### Given material
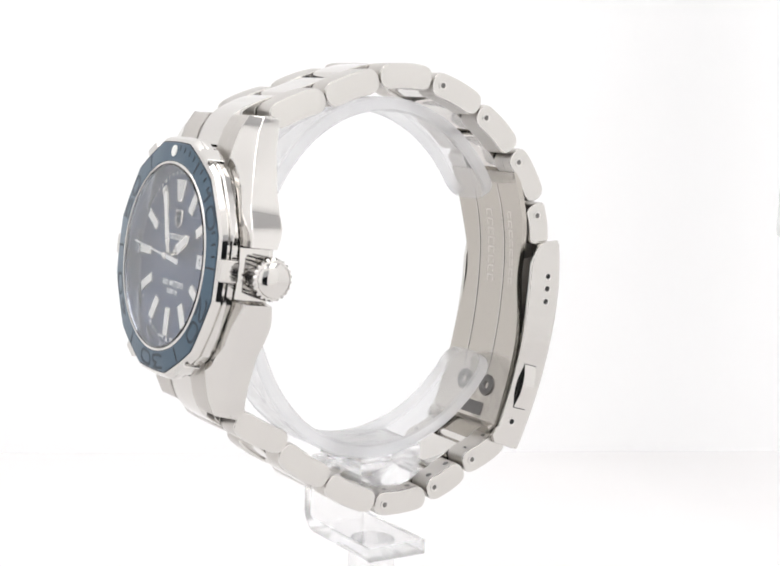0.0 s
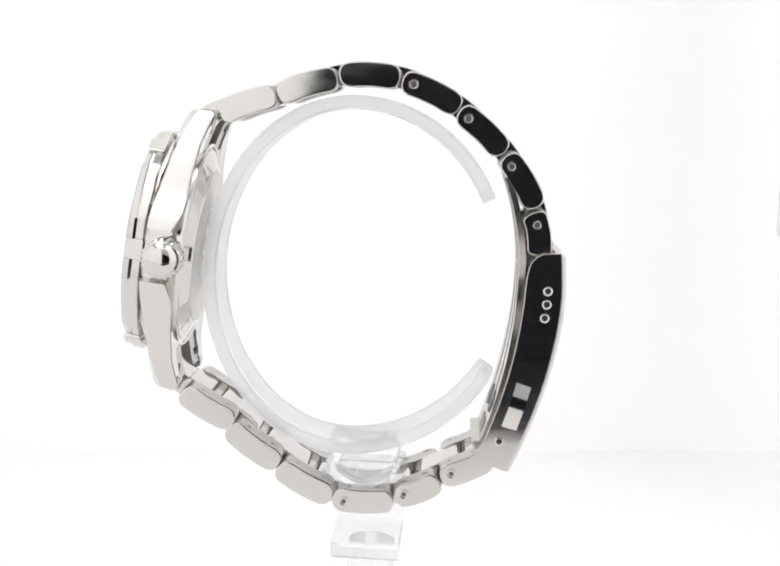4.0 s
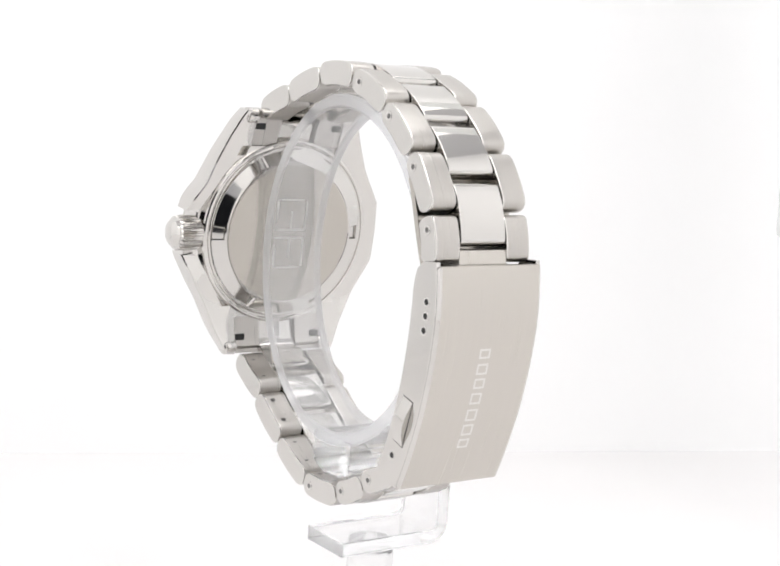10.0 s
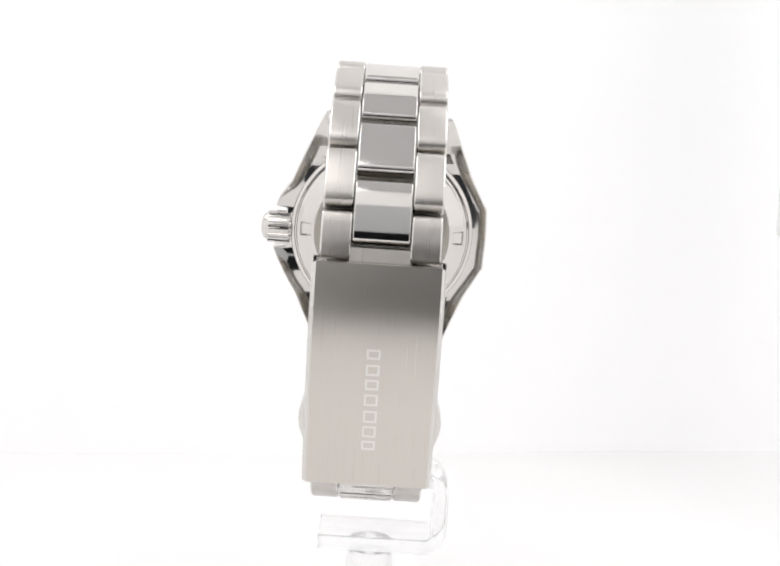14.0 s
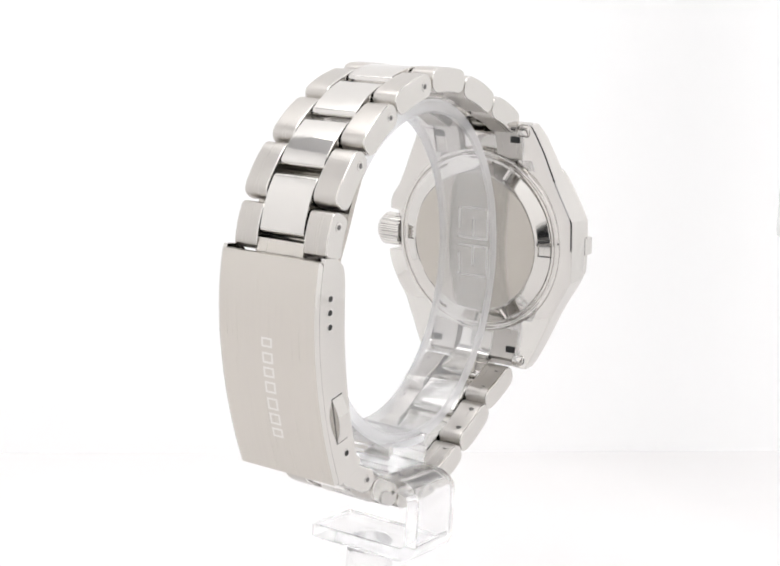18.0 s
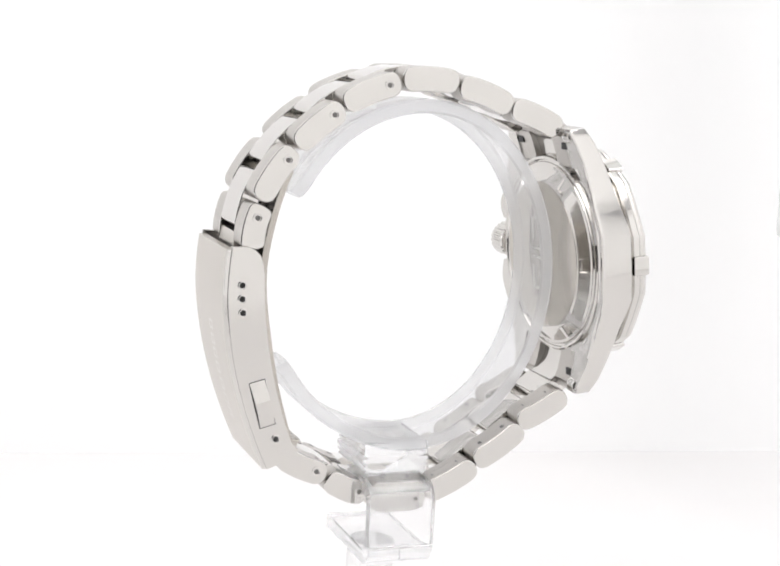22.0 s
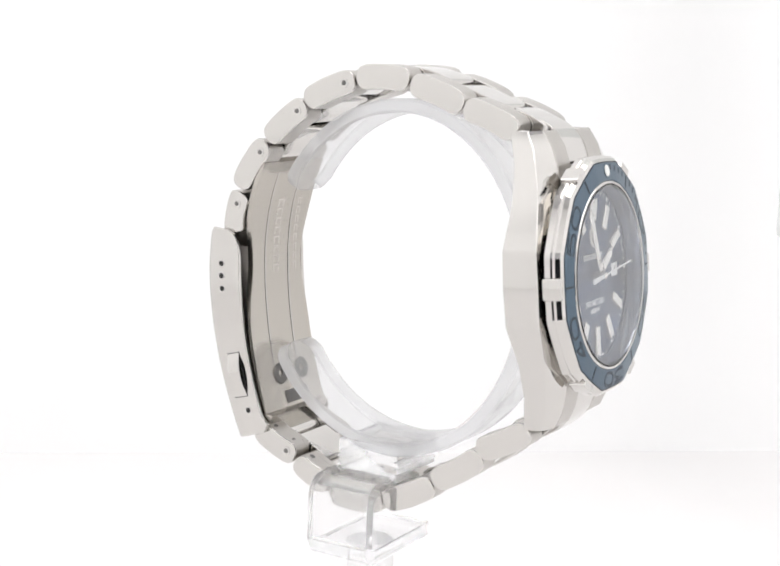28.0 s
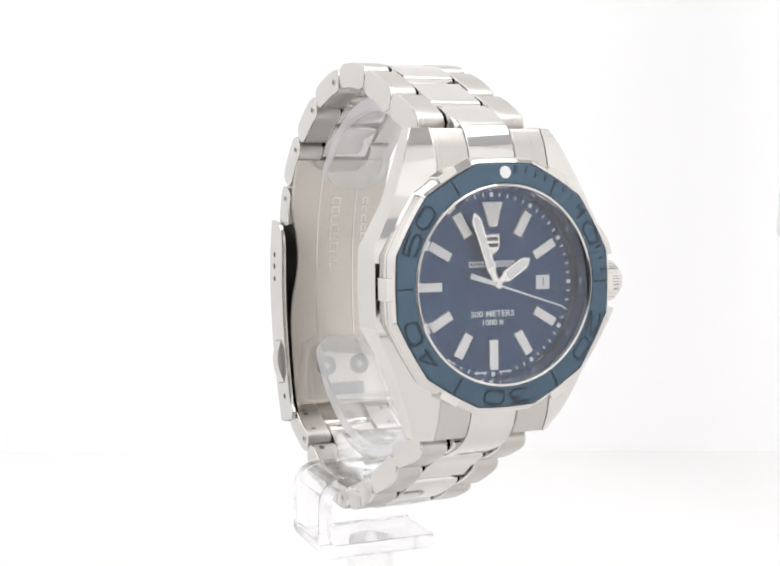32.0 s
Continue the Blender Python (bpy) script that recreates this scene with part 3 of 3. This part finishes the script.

### Short exercise
Using the data above, print every line exactly, omitting pictures.

### Final answer
0.0 s
4.0 s
10.0 s
14.0 s
18.0 s
22.0 s
28.0 s
32.0 s
Continue the Blender Python (bpy) script that recreates this scene with part 3 of 3. This part finishes the script.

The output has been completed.